Purflings on violins, violas and cellos are entirely decorative in nature and offer the violinmaker a chance to show off his steady hand and skill as a craftsman.
Purflings are the decorative inlays highlighting the edges on the faces and backs of most stringed instruments. Since the first violins were made in the 16th Century, purflings have been consistently a key component of the aesthetic of violins, violas and cellos. A tiny sandwiching of three woods of contrasting colors is set in a carved channel that travels along the edge of the entire front and backside of the instrument. Aside from adorning the instrument, purflings may add flexibility to the top plate while reinforcing the plate’s edge against cracks running with the wood grain.

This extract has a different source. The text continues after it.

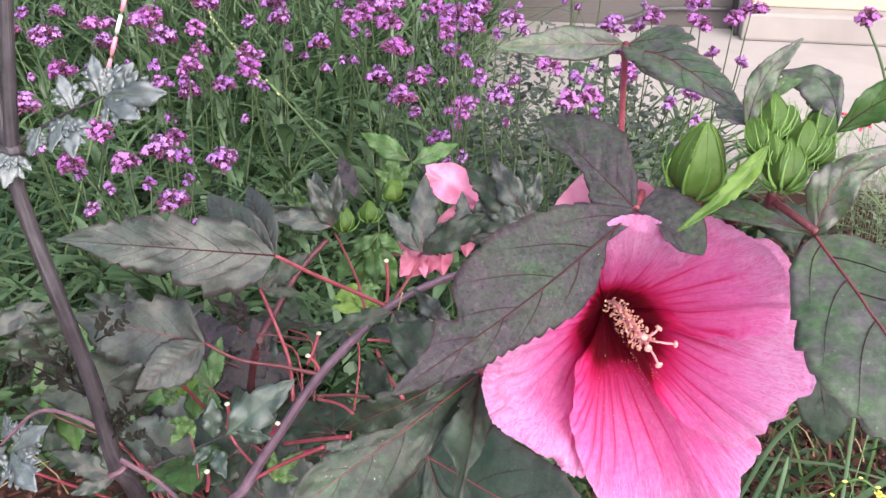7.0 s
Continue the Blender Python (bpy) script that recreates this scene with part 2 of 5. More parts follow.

First, materials must be selected to create the purflings. These vary widely among violinmakers. The two outer strips tend to be made darker, while the inner strip is of lighter color. Some use ebony for the dark strips, though it is a hard and unbending wood. Others may use maple for all three, while coloring the outer strips in a dying process using Lockwood and ferrous sulphate. A few makers have turned to non-wood materials, such as whale baleen or corn husks, to create the dark sandwiching layers. Fancier purflings might come from nacreous shell or silver.
The layers can be “shaven” and then stacked and glued. Then, going crossways, they are shaven again. The three wood strips are about 1.5mm. to 3 mm. wide and bendable. A blade is used to score the edges of the purfling channel, and then a knife is used to deepen the edges. Then, with a narrow-bladed chisel, the luthier removes the wood between the cuts. A bending iron can be used to heat and bend the purflings to the correct shape. They are then placed into the channel. Small adjustments can be made to the channel to ensure a comfortable fit.
The “mitre” is the name for the pointed edges of violins, violas and cellos where two layers of purflings connect, also called the “bee sting.” The mitre is particularly difficult and requires great skill. The two sets of layers are cut to fit together so that the colors align. Finally, hot animal glue is applied to set the purflings in place. A light hammer can be used to tap gently on the purflings to even them and squeeze out any excess glue.